Install considerations buyers underestimate

  • Floor loading. A 250-lb cast iron tub holds 60 gallons of water (500 lb) plus a person (150–200 lb) — about 950 lb concentrated in a small footprint. Most floor framing handles this, but second-floor installs over cantilevered framing or wide-spaced joists may need reinforcement.
  • Door clearance. A freestanding tub may be deliverable into your bathroom only by removing a door, sometimes by removing a wall. Measure the path before ordering. A 60×30 acrylic alcove fits through every doorway; a 72×36 freestanding cast-iron rarely does.
  • Drain location. Replacing an alcove with another alcove keeps the drain where it is — minimal plumbing change. Replacing alcove with freestanding requires moving the drain inboard, which means floor framing work and substantial plumbing. Budget $800–$2,000 for the drain relocation.
  • Faucet location. Freestanding tubs typically use a floor-mount or wall-mount faucet positioned at one end. The faucet drilling alone can be a $400–$800 plumbing job if done correctly with shut-off valves and proper rough-in.
  • Filling time. A 60-gallon freestanding tub from a standard 2.2 GPM faucet takes 27 minutes to fill. Premium tub fillers (5–8 GPM) cut this to 10–15 minutes. Most US home water heaters cannot deliver 60 gallons of hot water without cycling — the bottom third of the bath may be lukewarm. This is the silent disappointment behind many large-tub purchases.

The hot-water budget question

A standard 50-gallon water heater holds 50 gallons of hot water. Filling a 60-gallon tub with 105°F bathwater requires roughly 35 gallons of hot water (mixed with 25 gallons of cold). That uses 70% of the heater's reservoir — fine.

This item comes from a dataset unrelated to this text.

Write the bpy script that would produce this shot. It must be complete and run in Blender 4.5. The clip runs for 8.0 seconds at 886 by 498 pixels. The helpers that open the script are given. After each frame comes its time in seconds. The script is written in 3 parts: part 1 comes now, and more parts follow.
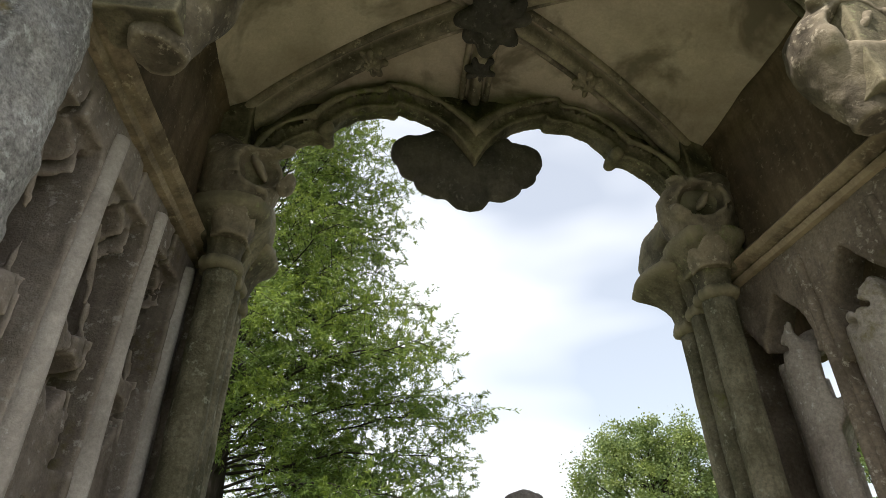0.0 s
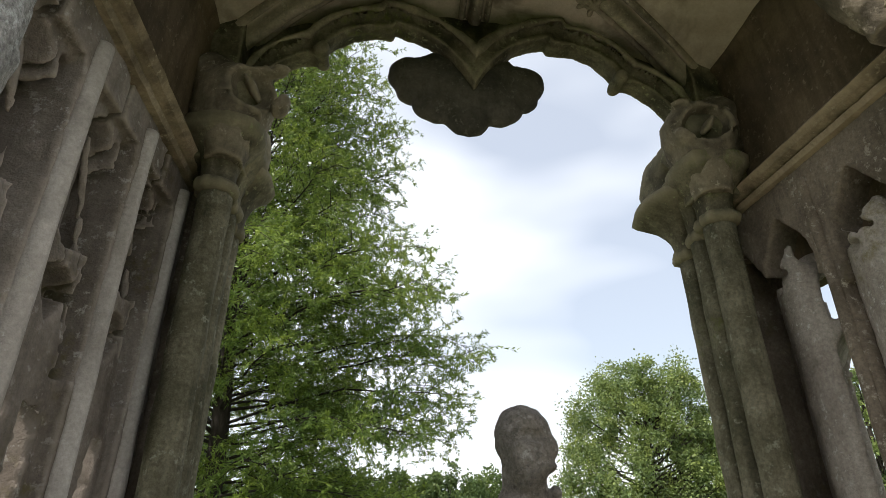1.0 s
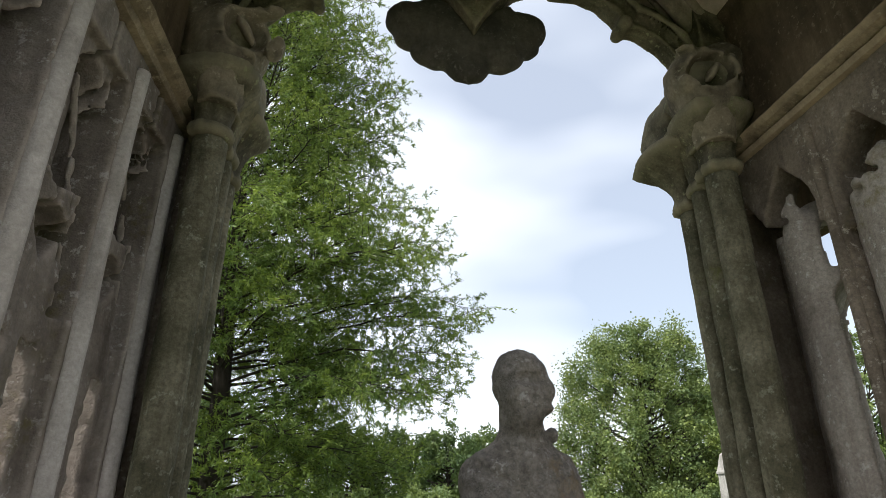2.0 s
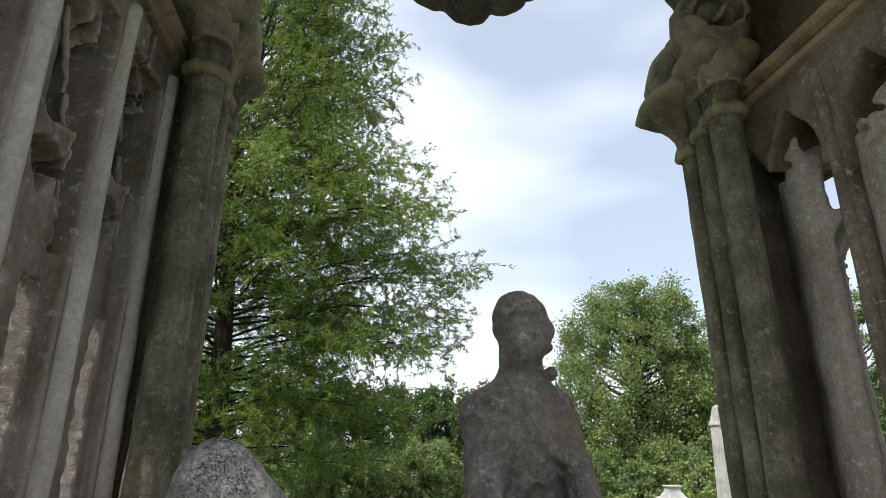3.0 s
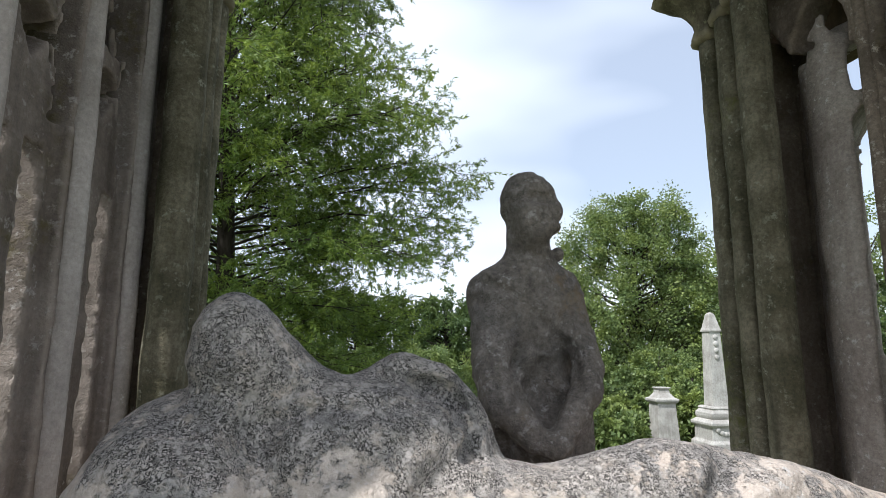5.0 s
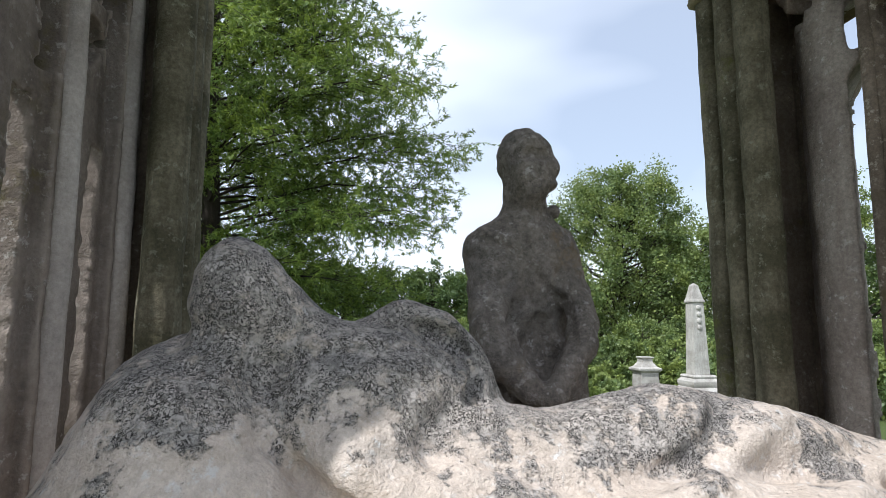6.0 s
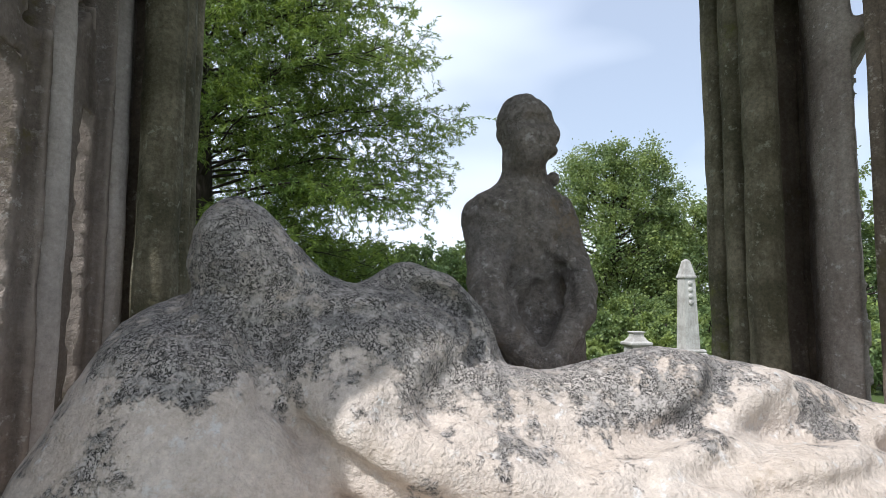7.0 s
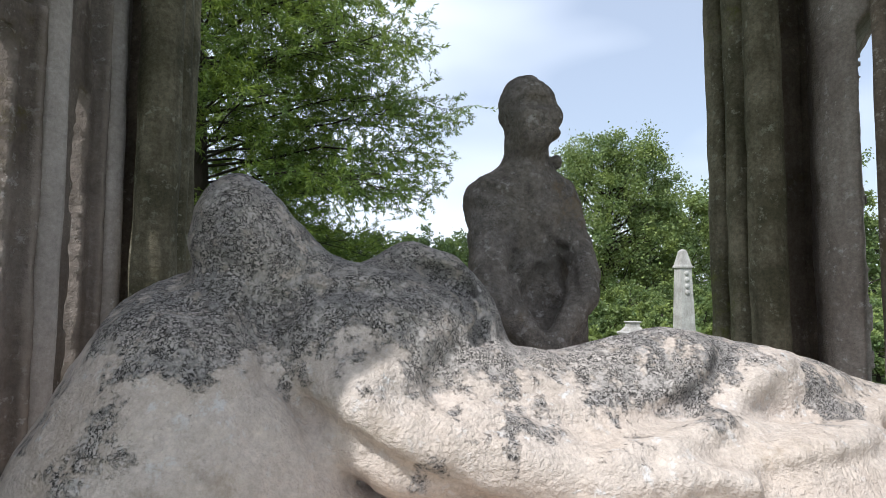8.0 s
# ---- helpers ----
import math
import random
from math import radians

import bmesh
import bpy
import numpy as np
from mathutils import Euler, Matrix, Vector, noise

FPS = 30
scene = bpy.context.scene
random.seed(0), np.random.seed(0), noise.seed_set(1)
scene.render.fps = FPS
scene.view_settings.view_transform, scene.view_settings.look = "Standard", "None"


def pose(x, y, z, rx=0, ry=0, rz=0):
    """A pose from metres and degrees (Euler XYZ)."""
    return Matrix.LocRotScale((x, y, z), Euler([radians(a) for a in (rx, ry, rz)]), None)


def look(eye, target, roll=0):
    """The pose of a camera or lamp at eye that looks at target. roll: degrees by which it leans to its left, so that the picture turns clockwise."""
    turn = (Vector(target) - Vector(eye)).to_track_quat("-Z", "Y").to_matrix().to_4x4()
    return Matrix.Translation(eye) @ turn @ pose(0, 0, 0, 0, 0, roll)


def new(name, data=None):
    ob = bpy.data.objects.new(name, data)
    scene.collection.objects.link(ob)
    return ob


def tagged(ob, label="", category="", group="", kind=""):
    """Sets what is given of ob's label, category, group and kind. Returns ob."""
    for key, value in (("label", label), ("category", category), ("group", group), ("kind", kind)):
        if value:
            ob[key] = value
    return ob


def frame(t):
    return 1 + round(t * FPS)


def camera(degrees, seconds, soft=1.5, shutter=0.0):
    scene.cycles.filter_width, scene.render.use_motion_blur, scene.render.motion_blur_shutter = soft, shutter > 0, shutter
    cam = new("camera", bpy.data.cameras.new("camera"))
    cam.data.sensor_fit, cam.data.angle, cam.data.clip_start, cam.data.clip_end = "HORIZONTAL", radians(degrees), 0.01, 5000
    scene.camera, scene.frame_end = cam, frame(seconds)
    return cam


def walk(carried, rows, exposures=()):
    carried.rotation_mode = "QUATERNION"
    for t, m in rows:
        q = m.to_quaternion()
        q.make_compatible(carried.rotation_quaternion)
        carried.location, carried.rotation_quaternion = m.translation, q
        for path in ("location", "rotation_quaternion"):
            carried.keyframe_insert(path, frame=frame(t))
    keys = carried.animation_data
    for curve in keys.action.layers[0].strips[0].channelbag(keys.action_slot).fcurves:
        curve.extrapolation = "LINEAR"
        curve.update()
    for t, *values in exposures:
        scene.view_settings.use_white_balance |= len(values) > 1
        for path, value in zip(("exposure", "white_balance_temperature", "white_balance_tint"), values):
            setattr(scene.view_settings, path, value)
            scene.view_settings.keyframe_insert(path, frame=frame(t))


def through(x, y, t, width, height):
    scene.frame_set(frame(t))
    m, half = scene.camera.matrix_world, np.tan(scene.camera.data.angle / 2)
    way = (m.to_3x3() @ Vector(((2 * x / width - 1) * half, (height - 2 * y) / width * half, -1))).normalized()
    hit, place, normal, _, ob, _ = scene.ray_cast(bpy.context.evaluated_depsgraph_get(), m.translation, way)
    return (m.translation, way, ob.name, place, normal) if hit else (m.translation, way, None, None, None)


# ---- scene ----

A 72-inch freestanding tub holds 80–90 gallons. Filling it requires 50–55 gallons of hot water — more than the 50-gallon heater holds. The tub will start hot and finish lukewarm.

For households planning large soaking tubs, the right answers are: a larger water heater (75–80 gal), a tankless heater (delivers continuously), or accepting that the tub is a luxury rarely used to capacity.

Decision shortcut

If your bathroom has an existing alcove and you are replacing the tub: stay with alcove. The math on switching to freestanding is rarely worth it given the plumbing rework.

If you are doing a primary-bath remodel and have the floor space: freestanding cast iron or stone resin is the install that holds value at resale and feels like a real upgrade daily.

If you are aging in place or planning for a parent: walk-in tub is the right product, despite the install cost.

If you are renovating a guest bath, vacation home, or rental: budget alcove acrylic ($300–$500) hits the right balance of cost and visible quality.